Friday, January 26, 2007

I've been away for a long time. For that, I am sorry. But, now I am back.

What's been on my mind lately is whether its possible to encode a business intention in an intermediary language and then build an interpreter to read this language. One system would encode an intention, the second system would evaluate it. Interesting, no? Perhaps, all this means is that system A sends a message to system B. System B reads the message and based on hard-coded business rules performs the work. But, let's say there are no hard-coded business rules. Let's say the message is the rules and the data. Would that be possible? What would this language look like. It would need to contain meta-data that could be evaluated and mapped to business rules. Let's step back a little. What's the point of this. System B is a specific system that does a specific thing. It should know what to do with the message without needing System A to tell it. A new trade message arrives, your system receives the trade. It knows its a new trade, because it says so on the message. What is the action, book the trade. So, your system dynamically looks up all the supported actions, and passes the data-set to that rule-set. Now, some of you are thinking, great, all this and he describes a bloody factory pattern. But wait, forget messages. It's an event. Something, some how raises an event that says there is a new action with the given payload.
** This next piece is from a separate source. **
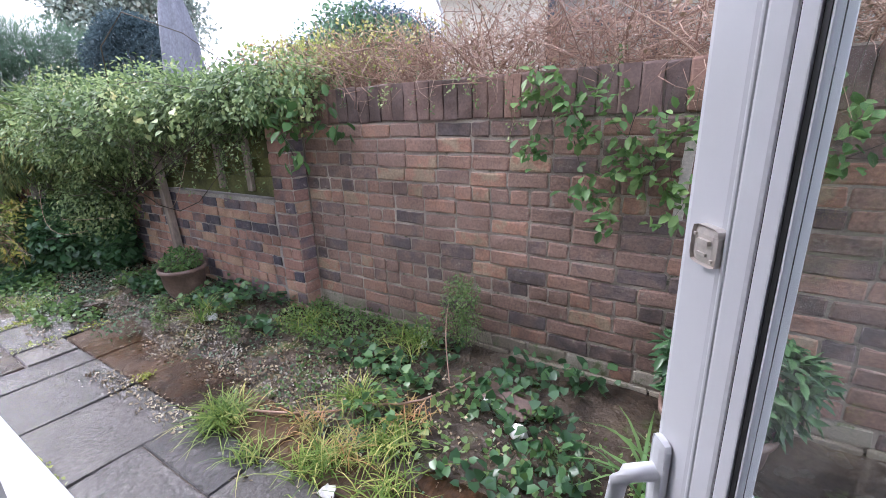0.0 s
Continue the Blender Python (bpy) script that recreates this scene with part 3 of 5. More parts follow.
part("render", house_wall(), M_RENDER, house)
bm = bmesh.new()
prof = [(0.5, 0.0), (WALL_Y - 0.075, 0.0), (WALL_Y - 0.06, 0.03), (WALL_Y - 0.003, 0.119), (0.5, 0.119)]
for seg0, seg1 in ((CORNER + 0.03, -0.16),):
    a = [bm.verts.new((seg0, y, z)) for y, z in prof]
    b = [bm.verts.new((seg1, y, z)) for y, z in prof]
    for i in range(5):
        bm.faces.new((a[i], a[(i + 1) % 5], b[(i + 1) % 5], b[i]))
    bm.faces.new(a[::-1])
    bm.faces.new(b)
box(bm, (CORNER + 0.06, -6, 0.0), (CORNER + 0.28, WALL_Y - 0.08, 0.119))
part("foot", bm, M_PLINTH, house, "mossy stained foot of the rendered wall")
roof = new("house_roof", None)
tagged(roof, "dark tiled roof over the rendered house", "roof", kind="structure")
part("slope", boxes(((-2.9, -6.2, 3.2), (2.9, 1.05, 3.35)), bevel=0.02), M_ROOF, roof)

# interior shell behind the doorway, so that the place is closed
room = new("room_walls", None)
tagged(room, "plain white interior walls behind the doorway", "wall", kind="structure")
part("wall_back", boxes(((-2.2, -3.1, 0.0), (2.6, -3.0, 2.5))), M_RENDER, room)
part("wall_side", boxes(((2.6, -3.0, 0.0), (2.7, 0.77, 3.2))), M_RENDER, room)
floor = part("floor", boxes(((-2.2, -3.0, -0.02), (2.6, 0.5, 0.1))), M_FLOORING, None)
tagged(floor, "grey floor inside the doorway", "floor", kind="structure")
ceiling = part("ceiling", boxes(((-2.2, -3.0, 2.5), (2.6, 0.47, 2.6))), M_RENDER, None)
tagged(ceiling, "plain white ceiling inside the doorway", "ceiling", kind="structure")

# window with its sill, beside the door
window = new("window_1", None)
tagged(window, "white plastic framed window with a painted sill", "window", kind="structure")
bm = boxes(((-1.22, 0.56, 1.06), (-1.15, 0.63, 2.1)), ((-0.43, 0.56, 1.06), (-0.36, 0.63, 2.1)), ((-1.15, 0.56, 1.06), (-0.43, 0.63, 1.13)), ((-1.15, 0.56, 2.03), (-0.43, 0.63, 2.1)), bevel=0.008)
part("window_frame", bm, M_UPVC, window)
bm = boxes(((-1.15, 0.59, 1.13), (-0.43, 0.6, 2.03)))
part("pane", bm, M_GLASS, window)
bm = bmesh.new()
box(bm, (-1.28, 0.47, 1.05), (-0.25, 0.826, 1.11), 0.008)
part("window_sill", bm, M_UPVC, window, "white painted window sill with chipped edges")

# doorway frame and threshold
frame_1 = new("door_frame_1", None)
tagged(frame_1, "white plastic door frame in the house wall", "door frame", kind="structure")
part("jamb", boxes(((-0.16, 0.5, 0.1), (-0.1, 0.6, 2.12)), bevel=0.006), M_UPVC, frame_1)
part("jamb", boxes(((0.64, 0.5, 0.1), (0.7, 0.6, 2.12)), bevel=0.006), M_UPVC, frame_1)
part("head", boxes(((-0.1, 0.5, 2.06), (0.64, 0.6, 2.12)), bevel=0.006), M_UPVC, frame_1)
part("threshold", boxes(((-0.1, 0.47, 0.02), (0.64, 0.66, 0.12)), bevel=0.01), M_UPVC, frame_1)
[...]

Some controller accepts the event and routes it to the appropriate implementation for that event, or perhaps a set of implementations, or even better triggers the work-flow. Now, we're getting somewhere. The event name maps to a business intention, which is specified as a work-flow. But, the work-flow is a generic concept. It's not real unless there is code behind it. So, we build a bunch of modularized code that does specific functions, we wire it together with dependency injection and have a dynamic work-flow define the execution path.